Si le temps a cessé d’être « un espace de rencontre avec toi-même » pour devenir « une liste de tâches à rattraper », chaque minute se transforme en horloge de tribunal qui tourne contre toi.
L’épuisement n’est pas seulement la fatigue de faire beaucoup de choses ; c’est souvent la honte de ne pas réussir à être à la hauteur des valeurs que tu as divinisées.
C’est exactement à cette honte-là que j’ai dû faire face en écrivant Les Lignes du Vide.
J’ai dû me poser la question:
En quoi est-ce que je crois vraiment?
Et en vérité, qui est-ce que j’adore?
Dans ce titre, j’ai volontairement parlé de « mettre à la retraite » les dieux.
Parce que l’argent, le temps et la réussite n’ont pas besoin d’être tués.
Nous en avons besoin.
L’argent est toujours un moyen d’échange.
Le temps nous permet toujours de faire l’expérience de l’infini par fragments.
La réussite est toujours le fruit de quelque chose, le résultat naturel d’un effort.
Le problème n’est pas leur existence, mais la question: à qui appartient le trône?
Mettre les dieux à la retraite, ce n’est pas dire: « Je ne veux plus d’argent, je n’ai plus besoin du temps. »
C’est dire: « Tu ne mesureras pas ma valeur. Tu es un outil, pas un maître. »
Cela signifie commencer à voir, en regardant ton compte bancaire, non pas toi-même, mais simplement un chiffre.
En regardant ton agenda, ne plus te voir comme la vie en retard, mais comme la somme des moments que tu as choisis ou non.
En regardant la réussite, pouvoir dire non pas « Voilà qui je suis », mais « Ceci n’est qu’une des choses que j’ai faites. »
Mettre les dieux à la retraite, ce n’est pas effacer leurs noms; c’est reprendre ton propre nom de dessous les leurs.
Le piège du développement personnel : nouveaux dieux, anciennes peurs
À ce stade, je ne peux pas m’empêcher d’ajouter ceci:
Le monde du développement personnel d’aujourd’hui se contente souvent de reconditionner les anciens dieux pour les remplacer par de nouveaux.
Produis plus, sois plus efficace, sois plus conscient, vibre plus haut, manifeste mieux, sois une meilleure version de toi-même…
Les slogans changent, mais la pression reste la même: Tel que tu es, tu n’es pas suffisant.
Le développement personnel devient parfois moins un voyage intérieur qu’une nouvelle entreprise que tu crées sur toi-même.
Là aussi, tu es le patron, l’employé et le contrôleur.
Et tu n’as aucune pause.
En écrivant Les Lignes du Vide, j’ai remis en question ce langage-là aussi.
J’ai dû regarder de nouveau le mot « évoluer ».
Peut-être que la véritable évolution ne consiste pas à ajouter toujours plus, mais à mettre progressivement à la retraite les mauvais dieux.
Parfois, lorsque je formule des phrases qui critiquent l’homme moderne, je n’oublie jamais ceci:
Cet homme, c’est d’abord moi.
Moi aussi, j’ai chargé l’argent de significations excessives.
Moi aussi, j’ai vu le temps uniquement comme une liste de choses à accomplir.
Moi aussi, j’ai utilisé la réussite comme un pansement posé sur mon sentiment intérieur de ne pas avoir de valeur.
Mettre les dieux à la retraite n’a pas été une décision révolutionnaire prise en un seul jour.
C’est un processus qui continue encore.
Chaque nouveau jour, j’essaie d’entendre une fois de plus cette voix en moi:
« Ce ne sont pas tes maîtres.

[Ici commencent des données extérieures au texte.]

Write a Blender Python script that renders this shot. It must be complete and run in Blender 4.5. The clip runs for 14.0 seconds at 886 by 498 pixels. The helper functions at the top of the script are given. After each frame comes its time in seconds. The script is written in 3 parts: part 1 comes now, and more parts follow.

Ce sont les outils dans tes mains. Tu n’es pas la somme de ces outils. »
Si, en lisant ces lignes, tu te surprends à regarder l’heure des dizaines de fois par jour, à consulter ton compte, à construire la « photo de réussite » que tu veux voir dans les yeux des autres…
Sache que tu n’es pas seul.
Ce n’est pas la blessure d’une seule personne, c’est la blessure d’une époque.
Ce texte n’a pas été écrit pour te dire: « L’argent n’a aucune importance, le temps ne sert à rien, la réussite est ridicule. »
Une telle romance bon marché serait injuste envers la vérité.
Je propose simplement ceci:
Peut-être est-il temps de mettre à la retraite les dieux en nous et d’accepter de rester simplement humains.
Quand l’argent et le temps retournent à leur place – c’est-à-dire lorsqu’ils redeviennent des outils – et que la réussite descend de son trône, quelque chose de plus simple vient s’asseoir à sa place:
L’état d’être humain.
Incomplet, fragile, anxieux, en quête, et qui n’est finalement pas le « maître » lui-même, mais un cœur qui essaie de témoigner de lui-même.
Si un jour, en regardant ton compte bancaire, ton agenda, tes projets, tu te poses la question:
« Qui suis-je en dehors de tout cela? »
Alors ce jour-là, tu auras commencé à mettre tes dieux à la retraite, doucement, sans les tuer.
Et peut-être que le vrai développement personnel commence précisément là.